Horizon Wi-Com, a well-financed startup, has installed towers in nine Northeast cities and is testing the service in each city with initial users. "All the cities have something in place and we're continuing to build infrastructure," said Ron Olexa, president of Horizon Wi-Com, in an interview. "We're starting with covering the population centers. We are still trying to understand the user to see what the user wants."
The initial deployments have been installed and are up-and-running in Boston, New York, Philadelphia, Washington DC, Baltimore, Pittsburgh, Buffalo, Richmond, and Cincinnati. The 802.16e [Mobile WiMax] technology operates in the licensed 2.3 GHz spectrum band. Horizon Wi-Com purchased eight licenses from Verizon several months ago to enable it to cover the vast region from Virginian to Maine and west to Ohio. The only exception is an area around Erie, Pennsylvania that is not covered by the licenses.
Horizon Wi-Com is working with equipment supplier Navini Networks, which is building base stations and customer gear for the network. Olexa said Horizon Wi-Com and Navini are committed to delivering equipment that will interoperate with standard WiMax hardware while they wait for the WiMax Forum to approve Wave 2 certification, which will enable Horizon to more ahead quickly.
"Right now, we're operating on a non-standard standard," Olexa said, explaining that the current pre-WiMax Navini gear is software upgradeable, making it easy to meet the standard specs when they are approved.

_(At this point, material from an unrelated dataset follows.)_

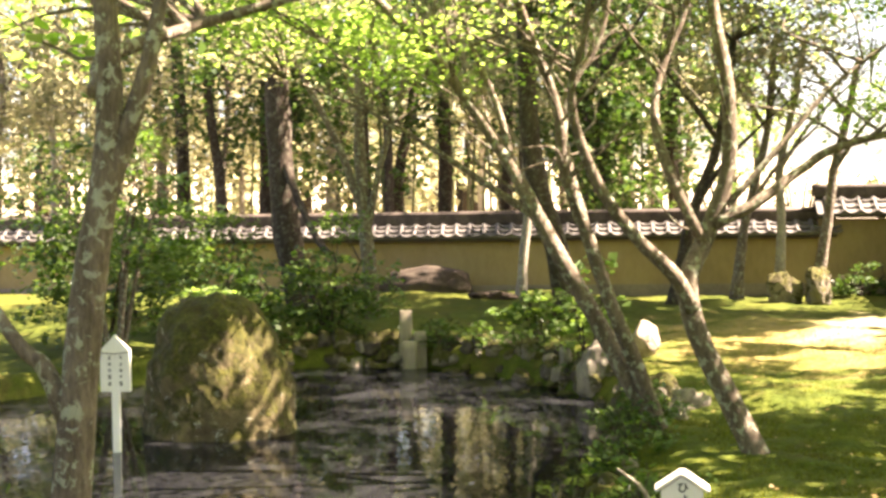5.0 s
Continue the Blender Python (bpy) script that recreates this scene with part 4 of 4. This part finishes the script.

WiMax Mobile will be able to easily deliver speeds of more than 5 Mbps, Olexa said, noting that almost all users are happy with 2 Mbps or 3 Mbps.
"We'll be Wave 2 compliant," said Olexa. "We've expected approval any day for months." He expects Horizon Wi-Com will launch its service soon after the WiMax Forum approval.
Why would any user want Mobile WiMax?
"Our best selling point is the portability that goes with it," he said, noting that a user could move from office to home to hotel to coffee shop with the same service and not lose a connection. He said Navini has developed a modem for stationary desktops, but also cards for laptops. Olexa said he expects handheld devices will eventually be available for use with the service, and he observed that Motorola, for one, has been working to develop such devices.
Another selling point, he said, is Horizon Wi-Com's plan to offer Mobile WiMax as a standalone service in an appeal to users who don't like the idea that they usually have to sign up for a bundle of services to get the best price for their broadband.
That said, Olexa added that telephone service eventually could be available on the service in VoIP format.
Olexa said Horizon Wi-Com plans to roll out commercial service in concentric circles from its core centers in the nine cities in much the same way that cellular service has been deployed. "Deployment will be evolutionary," he said. "We'll keep building out to stay ahead of the power curve."
Asked how the WiMax deployment will relate with existing Wi-Fi technology, Olexa said he expects the two will be complementary in most home and office situations.
"But I've never been able to understand community and municipal rollouts of Wi-Fi," he added. "Coverage is tough" when wider distances are attempted to be covered. Indeed, many communities across the U.S. from Sacramento to San Francisco to Boston have had troubles rolling out municipal Wi-Fi networks.